MD 500 — Great Helicopter, Occasionally Annoying to Support
Wet hourly operating costs for the MD 500E typically land in the $600–$850 range — based on community-sourced estimates from operator forums and HAI conference conversations, not official manufacturer figures, which tend toward optimism. The Allison 250 series is a known quantity with a solid overhaul network. TBO on the C20B sits at 3,500 hours, which is respectable. Engine support is genuinely not the problem.
The airframe parts situation is where you earn your ownership experience. MD Helicopters has gone through enough corporate restructuring over the years that parts lead times can run long — and prices can surprise you. Rotor system components, tail boom parts, certain structural items. I’ve spoken with operators who described waiting weeks. Occasionally months. Frustrated by unexpected AOG situations, successful 500 operators typically build a meaningful parts inventory on the shelf before the need arises, using everything from Bell surplus dealers to niche MD-specific brokers. That’s not a dealbreaker. It’s a planning requirement. Talk to an MD-experienced A&P before you sign anything. Budget for consignment parts as part of your acquisition cost. Don’t make my mistake of treating parts availability as an afterthought.
Insurance runs notably lower on the 500 than the 407 — the lower hull value drives that math directly. Ballpark figures from brokers put annual premiums for a private operator with 500+ turbine hours somewhere in the $12,000–$18,000 range for the 500E. The 407 runs $22,000–$35,000. Your specific numbers will vary based on mission, base location, and pilot history.
Bell 407 — Premium Cost, Premium Support Network
Wet hourly for the 407GXi runs $950–$1,200 in most operator estimates. The Rolls-Royce 250-C47B carries a 3,500-hour TBO, and the support network is genuinely excellent. Bell’s global dealer structure means parts availability is measurably better than the MD ecosystem. I’m apparently a Bell 407 guy at this point, and the support infrastructure works for me in a way that the MD parts situation never quite did. Operators I’ve talked with said they’ve never waited more than 48 hours for a critical airframe component on the 407. That kind of dispatch confidence has real dollar value when your aircraft is revenue-generating.
The 407 costs more per hour to operate. Full stop. Whether that cost is justified depends entirely on what you’re charging — or what the mission demands.
Cockpit and Systems — Single Pilot IFR Friendliness
But what is single-pilot IFR friendliness, exactly? In essence, it’s how much the aircraft fights you when you’re heads-down in actual IMC with no one in the right seat. But it’s much more than that — it’s panel layout, avionics integration, training pipeline, and whether the cockpit itself was designed with the workload in mind.
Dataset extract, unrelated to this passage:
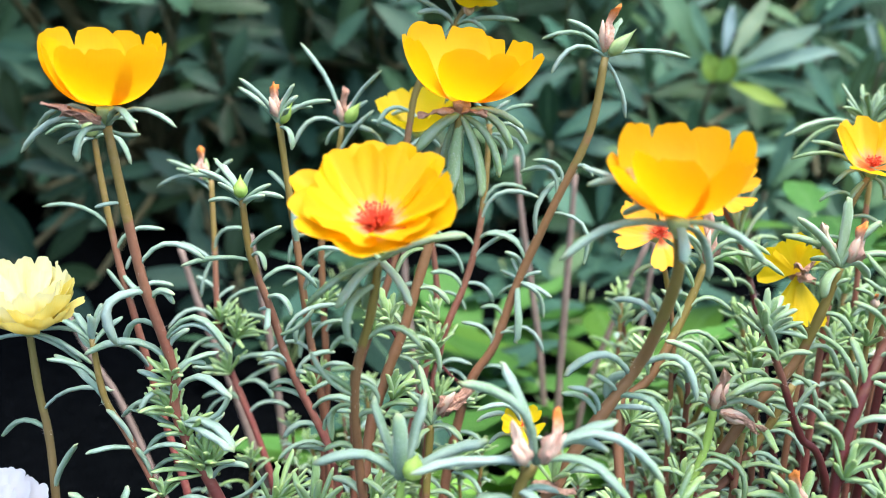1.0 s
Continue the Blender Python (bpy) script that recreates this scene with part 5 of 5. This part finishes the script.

Bell 407GXi — The Grown-Up Panel
The 407GXi ships from the factory with the Garmin G1000H NXi integrated avionics suite. Large-format primary flight display, moving map, synthetic vision, coupled autopilot options, traffic awareness. It is genuinely capable single-pilot IFR equipment. Bell put real thought into crew resource management ergonomics — the cockpit is wide enough that you’re not performing origami to reach the circuit breakers. Training availability is strong. FlightSafety International runs standardized 407 courses, and type-specific IFR training is accessible in a way that actually builds real-world capability rather than just checking a box.
MD 500E — Cozy Is One Word for It
Frustrated by the cockpit constraints of earlier-generation turbine helicopters, engineers designed the 500 series using a tight, minimalist philosophy that prioritized weight savings and visibility over elbow room. The result is a cockpit that’s famously intimate. Some pilots call it “sporty.” In practice, retrofitting modern glass avionics requires careful planning, a strong avionics shop, and acceptance that panel real estate has physical limits. Garmin GTN 750Xi installations have been done — and they look sharp — but you’re working within constraints the 407 simply doesn’t impose. Single-pilot IFR in a 500 is legal with the right equipment and rating. It’s also a more workload-intensive experience. Type training exists but is less standardized than the Bell pipeline. Expect to work harder to find a structured curriculum.
So Which One Should You Actually Buy
Tour operations in demanding environments — Grand Canyon, Alaska coastal, high-altitude utility contracts — the Bell 407 is the correct answer. The payload margin, the parts network, the revenue-seat count, and the reliable dispatch rate justify the premium. Running a commercial operation on thin margins with an airframe that might ground you waiting on a rotor component is a business risk, not just an inconvenience.
Personal ownership where the mission is mountain flying, ranch work, or the pure satisfaction of owning one of the most agile turbine helicopters ever certificated — the MD 500 makes a compelling case. It is genuinely fun to fly in a way few aircraft at any price match. The handling is direct, the hot-and-high performance is real, and the lower operating costs leave room in the budget for actual flying hours rather than maintenance reserves.
If single-pilot IFR is a meaningful part of your intended mission profile — corporate transport, long cross-country flying in actual IMC — the 407GXi isn’t just the better choice. It’s the only defensible one between these two options. The 500 can be equipped for IFR. It asks more of the pilot to achieve what the 407 delivers more naturally.
Buy the 500 because you love helicopters. Buy the 407 because you love what helicopters can do for your operation. Both answers are legitimate — but they’re not the same answer, and confusing them is an expensive mistake that no amount of cruise speed comparison will fix.
The MD 500 will make you a better pilot. The Bell 407 will make you a more reliable operator. Only you know which one you actually need right now.